Grey’s story mirrors that of Alyssa, a 13-year-old girl from the U.K. whose leukemia went into remission in 2022 after receiving donor T-cells that were CRISPR-modified to seek and destroy cancer cells.
Agricultural Improvements
As a form of genetic modification, it should be no surprise that CRISPR technology has broad applications in the agricultural sector. Crop resilience is among the most beneficial uses of CRISPR. Scientists are currently using CRISPR to alter staple crops like corn, wheat, and sugarcane to withstand the changing climate and extreme conditions such as drought, intense salinity, bitter cold, and severe heat.
Researchers have also used CRISPR to improve crop resistance to pests and viruses. CRISPR can not only heighten a plant’s immune response, but can be used to insert a new immune response taken from another plant species or an entirely different organism.

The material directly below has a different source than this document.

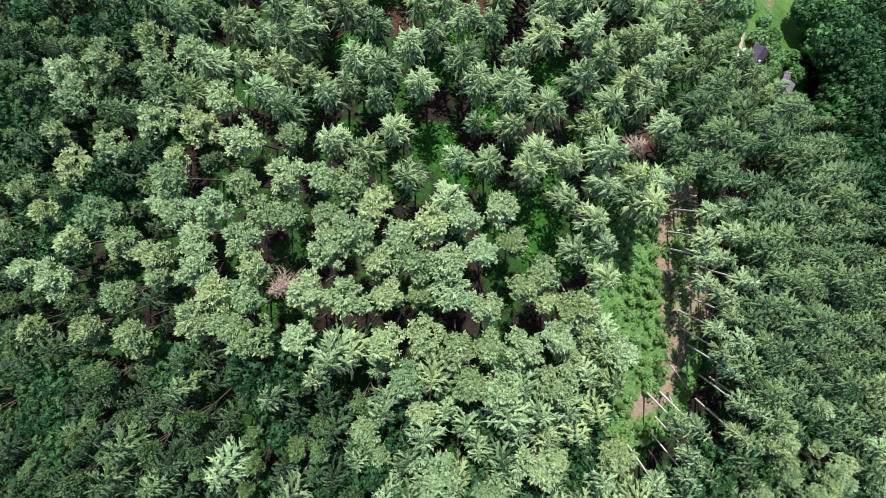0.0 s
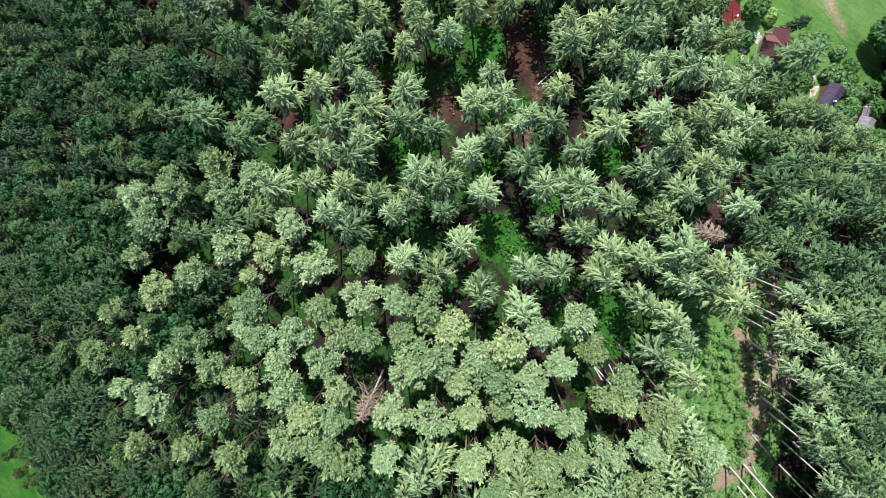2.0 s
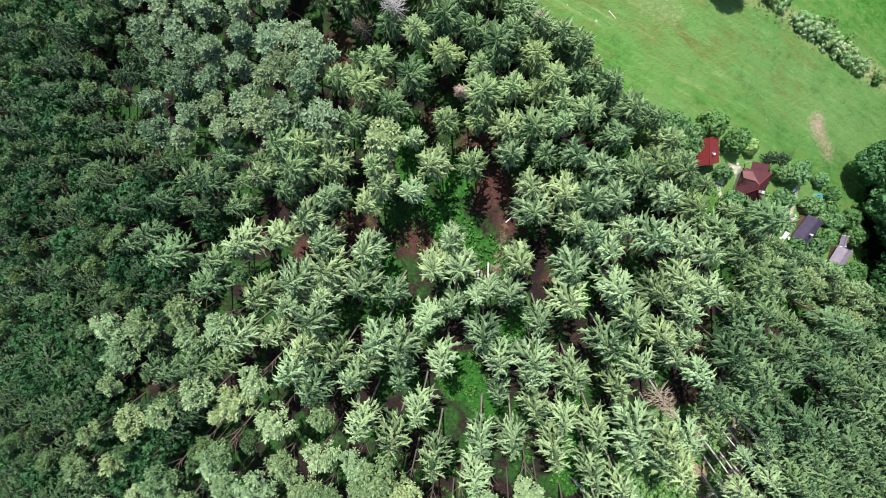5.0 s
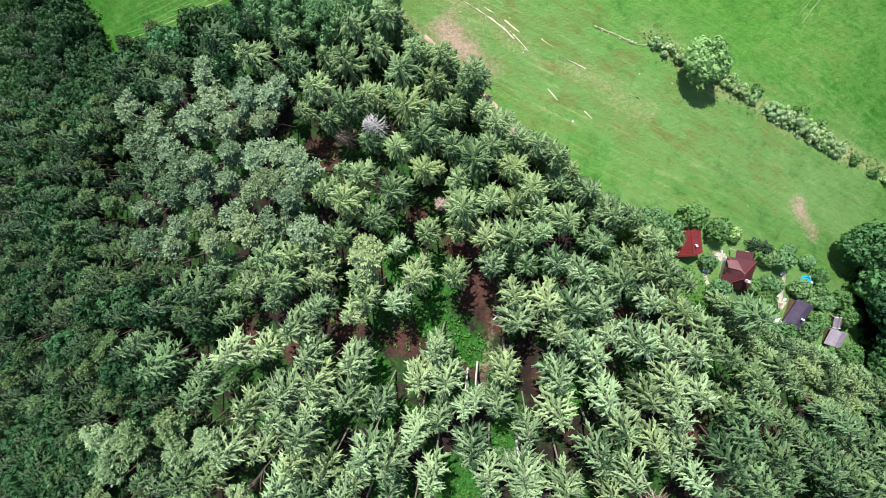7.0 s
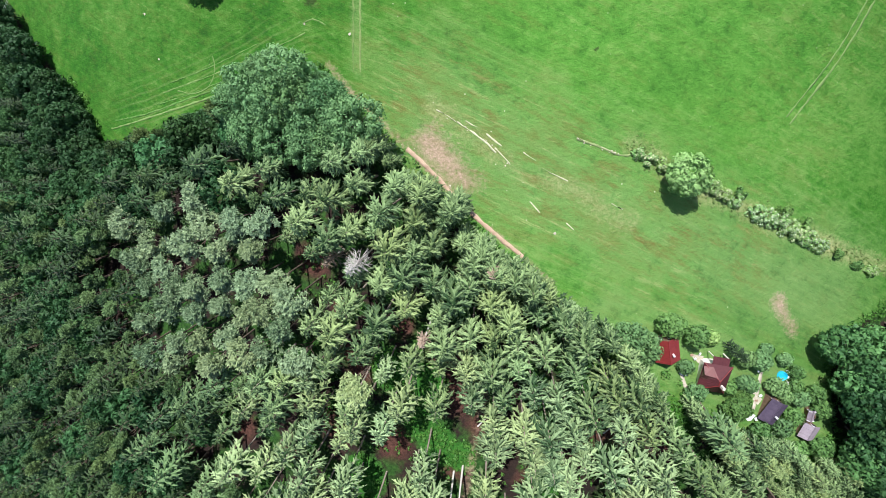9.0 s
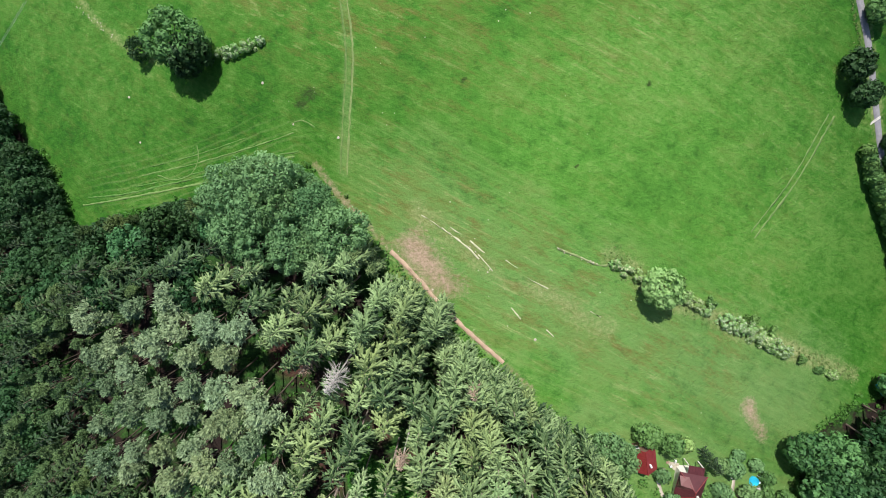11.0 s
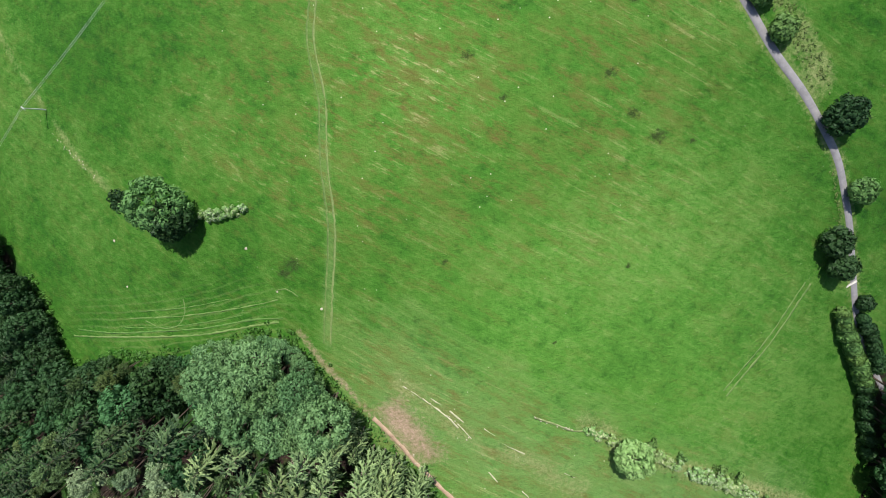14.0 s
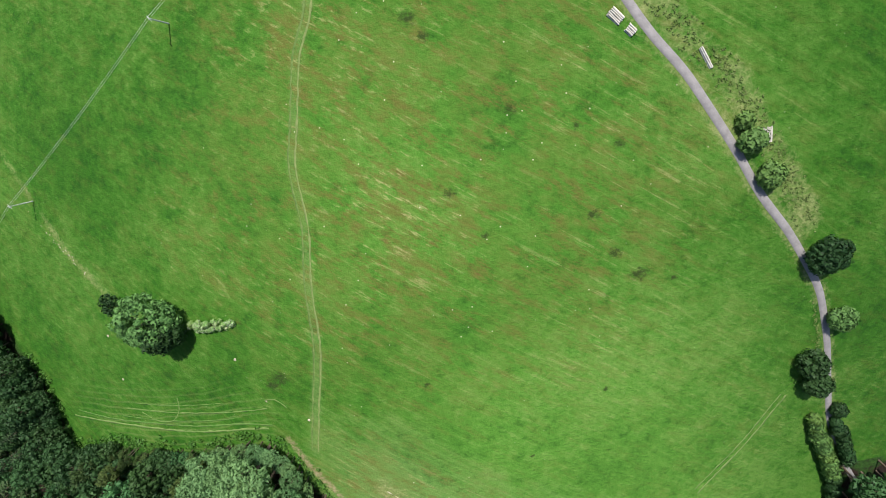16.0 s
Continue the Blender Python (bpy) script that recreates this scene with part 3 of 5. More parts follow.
kind("edge_tree", (24, 25, 26), lambda s: leafy_mesh(s, 8 + (s % 3), 2.8, 8.0, 70, 26, 0.5, 0.95, trunk=0.2), LEAF_DARK, BARK_DARK, "bushy dark green tree leafed down to the ground")
kind("broadleaf", (21, 22, 23), lambda s: leafy_mesh(s, 13.5 + (s % 3), 4.2, 9.0, 110, 44, 0.34, 1.0), LEAF_GREY, BARK_DARK, "broad grey-green deciduous tree at the forest edge")
kind("dark_broadleaf", (31, 32, 33), lambda s: leafy_mesh(s, 13 + (s % 3), 4.0, 9.0, 80, 26, 0.55, 1.05), ASH, BARK_DARK, "dense dark green deciduous tree in the woodland")
# lighter copy of the bark, sunlight on the exposed trunks put into its colour
PALE_BARK = plain("sunlit_bark", (0.46, 0.41, 0.36), (0.74, 0.69, 0.63), 1.5, 0.9)
kind("pale_trunk_spruce", (1, 2, 4), lambda s: spruce_mesh(s, 18.3, 1.75 + 0.1 * s, 5.4, 5, 8, 1.1), SPRUCE, PALE_BARK, "spruce with a long bare pale trunk beside the felled strip")
kind("young_pine", (61, 62, 63, 64), lambda s: leafy_mesh(s, 15 + 0.7 * (s % 4), 1.9 + 0.15 * (s % 3), 5.2, 90, 13, 0.38, 0.5, limbs=4, trunk=0.16, needles=True), MID_PINE, BARK_DARK, "slender mid-green pine in the western wood")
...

Colossal Biosciences and Using CRISPR To Fight Climate Change
Since Colossal Biosciences was co-founded by CRISPR pioneer George Church, it’s only fitting that the company dreams big in terms of gene editing innovation. While Colossal’s main goal involves using CRISPR to insert traits of the woolly mammoth into an Asian elephant, all of Colossal’s work is deeply rooted in the conservation tactics of rewilding and ecosystem restoration and further grounded by goals of curtailing climate change.
Since the extinction of the mammoth 4,000 years ago, trees (once fodder for a mammoth’s insatiable diet) have become more common in the Arctic, leading to elevated levels of warming and heat absorption and major concerns of permafrost melt, which, according to NASA has the potential to expel up to 1,700 billion tons of carbon. In reviving the woolly mammoth and rewilding the Arctic, Colossal hopes to promote an ecosystem akin to that of the mammoth’s era, a grassland rid of mostly trees with minimal heat absorption and permafrost melt.
The mammoth isn’t the only species Colossal Biosciences is bringing back to help the environment. The company plans to repopulate the island country of Mauritius with the dodo to save the island’s native plant species. While the flightless bird went extinct around 1690, nearly a third of Mauritius’ native fruits are still too large to be dispersed by other native animals, leading to most of the island’s plants being labeled as critically endangered and nearly 57% of its trees at risk of extinction.
Using CRISPR technology, Colossal is working on altering the cells of a Nicobar pigeon (the dodo’s closest living relative) to create a wild bird primordial germ cell (the precursor to sperm and eggs) with characteristics similar to the dodo. This germ cell can then be implanted in a host chicken to birth a hybrid species functionally similar to a dodo.
While Colossal’s work is nothing short of ambitious, it can only be considered a testament to the limitless potential of CRISPR technology. Few could have imagined the extent to which science and humanity would change by Doudna and Charpentier’s discovery in 2012, and even fewer know what CRISPR will have in store for us in the future.
Colossal Biosciences’ co-founder and CEO Ben Lamm perhaps put it best when he told Texas Monthly that the CRISPR-led technological revolution is “very similar to the moon landing.”